Rather than the melting pot, a better image of America is a tapestry, with threads of different fabric woven together; or a mosaic, made of different sizes and shapes and colors that combine to create something beautiful. When you come to this church, we don’t ask you to give up whatever religious heritage you may have grown up with, unless you want and need to do that. For me, it was the openness and the freedom of UUism that allowed me the space and the encouragement to go back and explore and recover and redeem parts of that tradition which formed me, and this has been nourishing and liberating in ways I never could have imagined. 

Is it possible or desirable to melt away the experiences and the cultures that formed us? No, I believe we are meant to be particular people, and it is through embracing who we are, our light and our shadow, that we are then able to enter into deeper relationships with others, and with the wonder and mystery of life. Some people and institutions see diversity as a threat, and try to impose a top-down uniformity in order to keep people controlled and in line. But our individuality and diversity is our birthright, our original blessing, that we are invited to embrace and celebrate and share. 

In the Holy Qur’an, Allah says “O people! We have formed you into nations and tribes so that you may know one another" (49:13). It says we are different so that we might get to know one another. Not so we will fear or demonize or hurt one another.

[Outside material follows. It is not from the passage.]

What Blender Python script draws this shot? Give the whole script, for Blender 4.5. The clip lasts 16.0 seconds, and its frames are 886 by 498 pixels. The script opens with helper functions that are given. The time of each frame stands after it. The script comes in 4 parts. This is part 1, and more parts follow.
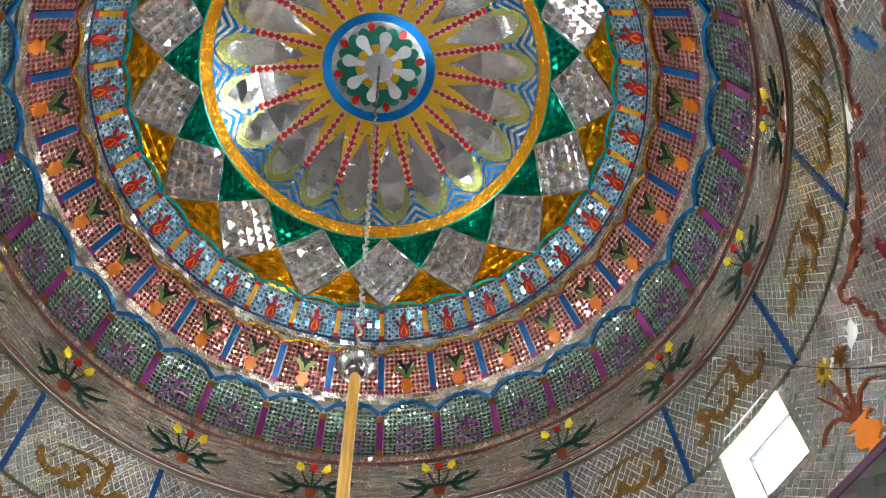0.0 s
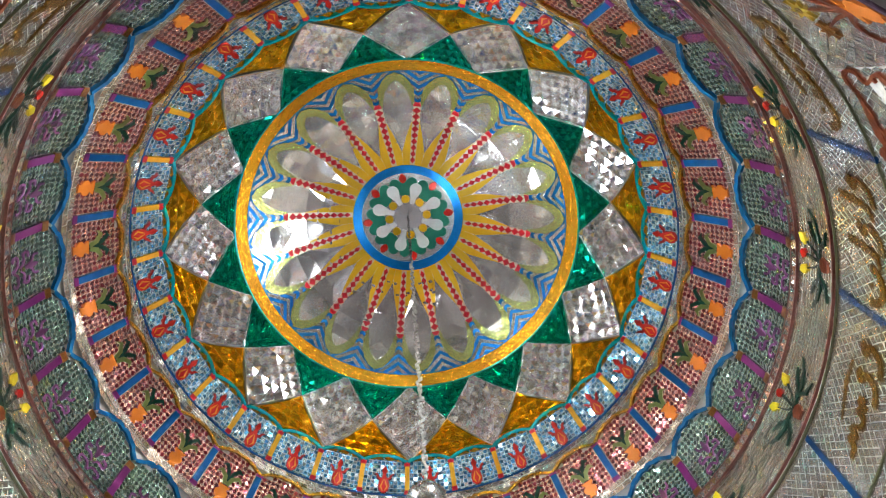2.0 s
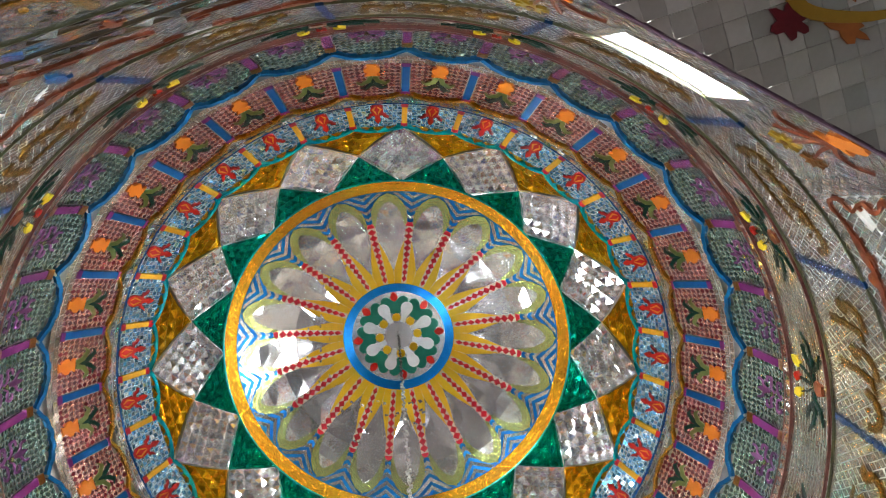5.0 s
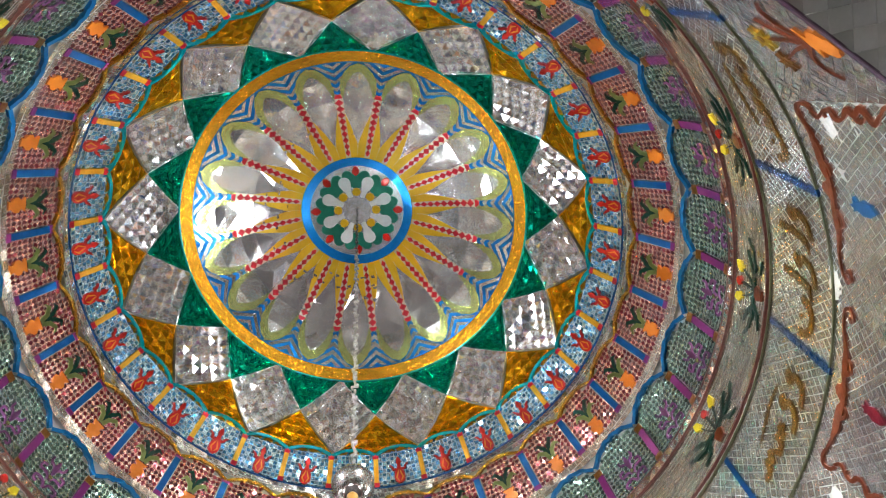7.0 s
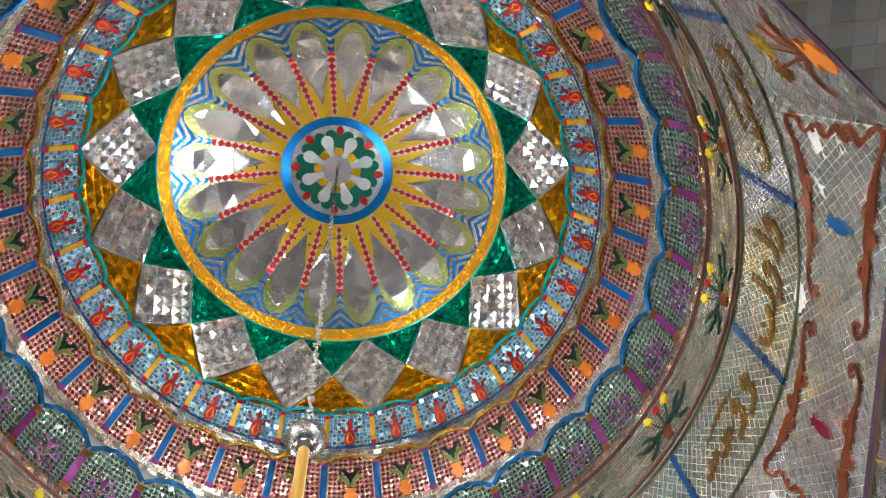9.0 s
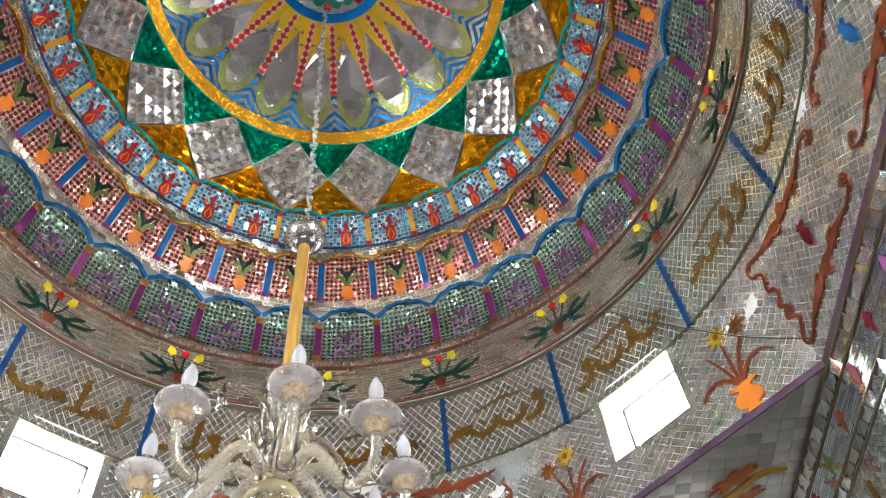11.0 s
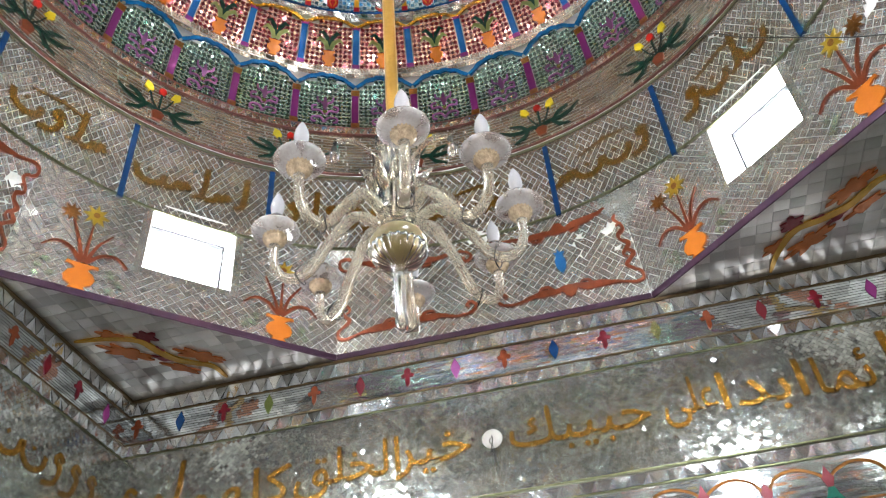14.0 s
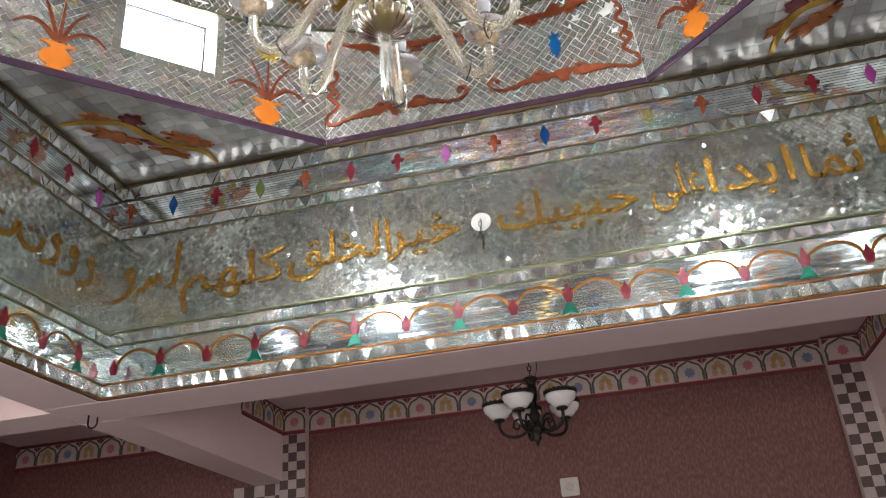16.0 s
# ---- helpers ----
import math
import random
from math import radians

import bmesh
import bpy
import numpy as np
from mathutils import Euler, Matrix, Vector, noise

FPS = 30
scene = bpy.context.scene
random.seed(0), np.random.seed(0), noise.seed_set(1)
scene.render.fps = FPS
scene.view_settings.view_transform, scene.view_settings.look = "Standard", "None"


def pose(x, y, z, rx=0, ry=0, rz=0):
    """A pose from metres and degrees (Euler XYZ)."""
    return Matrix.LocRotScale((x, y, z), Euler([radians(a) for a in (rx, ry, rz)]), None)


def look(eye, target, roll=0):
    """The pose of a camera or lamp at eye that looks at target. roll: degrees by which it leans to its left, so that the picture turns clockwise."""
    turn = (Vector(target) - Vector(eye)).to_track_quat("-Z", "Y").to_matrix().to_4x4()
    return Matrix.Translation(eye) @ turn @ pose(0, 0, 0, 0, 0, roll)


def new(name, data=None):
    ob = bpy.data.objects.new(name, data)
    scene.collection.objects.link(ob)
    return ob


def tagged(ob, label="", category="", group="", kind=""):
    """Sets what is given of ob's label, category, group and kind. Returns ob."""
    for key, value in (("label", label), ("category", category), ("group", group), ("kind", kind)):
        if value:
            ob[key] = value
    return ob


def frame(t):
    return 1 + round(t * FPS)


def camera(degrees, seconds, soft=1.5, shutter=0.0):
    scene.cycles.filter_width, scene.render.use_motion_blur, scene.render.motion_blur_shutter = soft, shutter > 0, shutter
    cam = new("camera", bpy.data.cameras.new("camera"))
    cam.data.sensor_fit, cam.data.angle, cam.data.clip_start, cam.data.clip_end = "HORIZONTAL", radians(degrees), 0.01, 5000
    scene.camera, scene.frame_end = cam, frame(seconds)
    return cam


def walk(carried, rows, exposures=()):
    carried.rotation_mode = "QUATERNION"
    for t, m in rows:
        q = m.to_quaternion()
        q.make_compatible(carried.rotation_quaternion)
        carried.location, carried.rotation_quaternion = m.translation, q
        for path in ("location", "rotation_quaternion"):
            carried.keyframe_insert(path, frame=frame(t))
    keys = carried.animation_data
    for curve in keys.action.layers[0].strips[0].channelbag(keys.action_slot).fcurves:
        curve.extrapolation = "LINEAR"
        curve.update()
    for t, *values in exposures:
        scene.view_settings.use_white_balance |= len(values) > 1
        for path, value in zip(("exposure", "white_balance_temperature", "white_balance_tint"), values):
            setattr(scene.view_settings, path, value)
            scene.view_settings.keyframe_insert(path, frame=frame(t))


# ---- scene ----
cam = camera(57.0, 16.0, soft=1.1)
walk(cam, [
    (0.0, pose(1.042, -1.828, 1.724, 149.64, 1.44, 19.94)),
    (0.5, pose(0.887, -1.804, 1.696, 156.66, 3.02, 19.27)),
    (1.0, pose(0.732, -1.779, 1.668, 160.13, 2.84, 19.25)),
    (1.5, pose(0.693, -1.790, 1.679, 161.09, 2.02, 19.39)),
    (2.0, pose(0.653, -1.802, 1.689, 161.32, 2.32, 19.14)),
    (2.5, pose(0.614, -1.814, 1.700, 161.32, 2.73, 18.98)),
    (3.0, pose(0.626, -1.852, 1.702, 162.34, 2.50, 18.88)),
    (3.5, pose(0.639, -1.891, 1.705, 168.28, 2.64, 18.87)),
    (3.7, pose(0.644, -1.906, 1.705, 170.79, 2.36, 17.99)),
    (5.8, pose(0.604, -1.787, 1.677, 165.90, 3.85, 18.62)),
    (6.0, pose(0.602, -1.778, 1.675, 164.64, 3.81, 18.57)),
    (6.5, pose(0.598, -1.758, 1.667, 162.69, 3.98, 16.94)),
    (7.0, pose(0.594, -1.737, 1.660, 161.59, 4.40, 12.37)),
    (7.5, pose(0.583, -1.729, 1.659, 161.08, 4.49, 9.18)),
    (8.0, pose(0.571, -1.722, 1.658, 160.67, 4.36, 7.53)),
    (8.2, pose(0.567, -1.719, 1.657, 160.28, 4.28, 6.88)),
    (10.3, pose(0.567, -1.718, 1.648, 153.35, 4.19, 4.58)),
    (10.5, pose(0.561, -1.715, 1.645, 151.20, 4.09, 4.49)),
    (11.0, pose(0.545, -1.707, 1.638, 145.76, 4.11, 4.28)),
    (11.5, pose(0.530, -1.699, 1.630, 142.77, 4.38, 4.11)),
    (12.0, pose(0.528, -1.689, 1.613, 141.91, 4.27, 5.88)),
    (12.5, pose(0.526, -1.679, 1.596, 141.24, 3.74, 10.07)),
    (13.0, pose(0.521, -1.670, 1.588, 136.66, 3.45, 12.65)),
    (13.5, pose(0.517, -1.660, 1.581, 132.50, 3.60, 13.76)),
    (14.0, pose(0.512, -1.650, 1.573, 130.26, 3.86, 14.06)),
    (14.5, pose(0.512, -1.637, 1.565, 125.60, 3.95, 14.02)),
    (15.0, pose(0.513, -1.624, 1.556, 119.78, 3.82, 14.01)),
    (15.5, pose(0.513, -1.611, 1.547, 117.37, 3.80, 13.79)),
    (16.0, pose(0.513, -1.598, 1.539, 115.90, 3.93, 13.52)),
], exposures=((0.0, 0.95), (0.45, 1.32), (8.0, 1.32), (10.5, 1.2), (16.0, 1.15)))

# ---------------------------------------------------------------- light
world = bpy.data.worlds.new("sky")
scene.world = world
world.use_nodes = True
wn = world.node_tree
sky = wn.nodes.new("ShaderNodeTexSky")
sky.sky_type, sky.sun_disc = "NISHITA", False
sky.sun_elevation, sky.sun_rotation = radians(48), radians(215)
wn.nodes["Background"].inputs["Strength"].default_value = 0.12
wn.links.new(sky.outputs[0], wn.nodes["Background"].inputs["Color"])
sun = new("sun", bpy.data.lights.new("sun", "SUN"))
sun.data.energy, sun.data.angle, sun.data.color = 4.0, radians(0.5), (1, 0.95, 0.86)
sun.matrix_world = look((0, 0, 20), (0.5, 0.75, 19.0))


def area_lamp(x, y, z, tx, ty, tz, wide, high, power, colour):
    """A rectangular area lamp: unseen hall fill, or the sky at a drum window."""
    o = new("added_area_light", bpy.data.lights.new("added_area_light", "AREA"))
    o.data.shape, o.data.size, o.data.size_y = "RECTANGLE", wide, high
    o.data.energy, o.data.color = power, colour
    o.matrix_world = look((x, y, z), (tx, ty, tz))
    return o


FILL_TINT = (1.0, 0.965, 0.955)
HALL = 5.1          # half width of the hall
# three added fill lamps, set against hall walls that hold no opening
area_lamp(0.0, -HALL + 0.05, 1.45, 0.0, 0.0, 1.6, 3.2, 2.3, 70, FILL_TINT)
area_lamp(HALL - 0.05, -1.2, 1.45, 0.0, -1.2, 1.6, 2.4, 2.2, 60, FILL_TINT)
area_lamp(-HALL + 0.05, -1.2, 1.45, 0.0, -1.2, 1.6, 2.4, 2.2, 60, FILL_TINT)

for k in range(4):      # sky and sunlit roof seen through the four small windows of the drum
    t = math.pi / 4 + k * math.pi / 2
    x, y = math.sin(t), math.cos(t)
    area_lamp(2.66 * x, 2.66 * y, 4.95, 0.0, 0.0, 5.9, 0.8, 0.95, 232 * (1.15, 0.92, 1.18, 1.22)[k], (0.87, 0.93, 1.0))

# ---------------------------------------------------------------- materials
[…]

One of the things I love about being a religious leader in these days is that the walls between traditions are becoming much more porous. The people at the relatively new Islamic Temple in Haverhill have been so welcoming of people of other faiths to come and share their rituals and celebrations with them. Our Haverhill clergy group fosters strong relationships between clergy from an increasingly diverse range of traditions and cultures. We have learned to be open with one another and respectful of each other; not to water down our differences, but rather, to look for what we can work on together. 

Unity and diversity are not opposed to one another; rather, to the extent we do our own work, and know who we are, are mindful of our gifts and our limitations, then we are able to reach out to others. When Tracey and I were married, one of the prayers said, “Give them such fulfillment of their mutual affection that they may reach out in love and concern for others.” Isn’t that how it works? You can’t give what you don’t have. But when you feel grounded and whole and free, then you can share that with others; you want to share it with others, yes?

We need one another, the Black UU minister Mark Morrison-Reed writes; it’s why we have communities like this one. He reminds us:

This is the central task of the worshipping community:
to invite the Spiritual Presence; 
to unveil the connectedness of all humanity through the story of life;
and thus to reveal this universal truth, 
which is only discovered amid the particulars of our own lives
and the lives of others. 
Once felt it inspires us to act for justice.

We forget that we are all one human family, and so we need to be reminded. We aren’t all the same. And isn’t that good? But when you come into that mysterious Presence, whether it’s when you’re looking up at a starry night sky or holding a newborn baby or singing together in church or joining hands with others to work for justice, then you know, don’t you, that we are all connected. That we are all in this together. That we are here to see and behold and know one another, to grow our capacity for love and understanding, to open our hearts and our arms a bit wider, a bit wider.

I’m ever grateful that we have this beautiful and fragile planet under our feet, this blue-green island home, spinning through space, bringing us day and night and the seasons which come and go. When the troubles of this world get to be too much, I hope you know how to be in touch the wonder and the mystery all around, the goodness of the earth. 

The poet Mary Oliver, who is no stranger to struggle, writes about this, how each day we are given this gift of this world. 

If it is your nature 
to be happy
you will swim away along the soft trails

for hours, your imagination 
alighting everywhere. 
And if your spirit 
carries within it

the thorn 
that is heavier than lead— 
if it's all you can do 
to keep on trudging—

there is still 
somewhere deep within you 
a beast shouting that the earth 
is exactly what it wanted—

each pond with its blazing lilies 
is a prayer heard and answered 
every morning,

whether or not 
you have ever dared to be happy, 
whether or not 
you have ever dared to pray.

My prayer is that you will know and remember that you are beloved on this earth. That if it is hard for you to trust that right now, that you will have companions who keep whispering it in your ear, and you will hear the Spirit of life saying it too: “You are beloved on this earth.” My prayer is that you will trust that you are here for something. That you see your life as a gift and a blessing that you are here to share with others, as the hymn says, “to build the common good, and make our own days glad.”

May we be people of faith and courage and good will, stretching and growing, loving and supporting one another and reaching out to welcome and embrace those we haven’t met yet. Let this be our prayer and our song: the light of hope and love here shines upon each face. May it bring faith to guide our journey home. So that one day, we will all get there, together.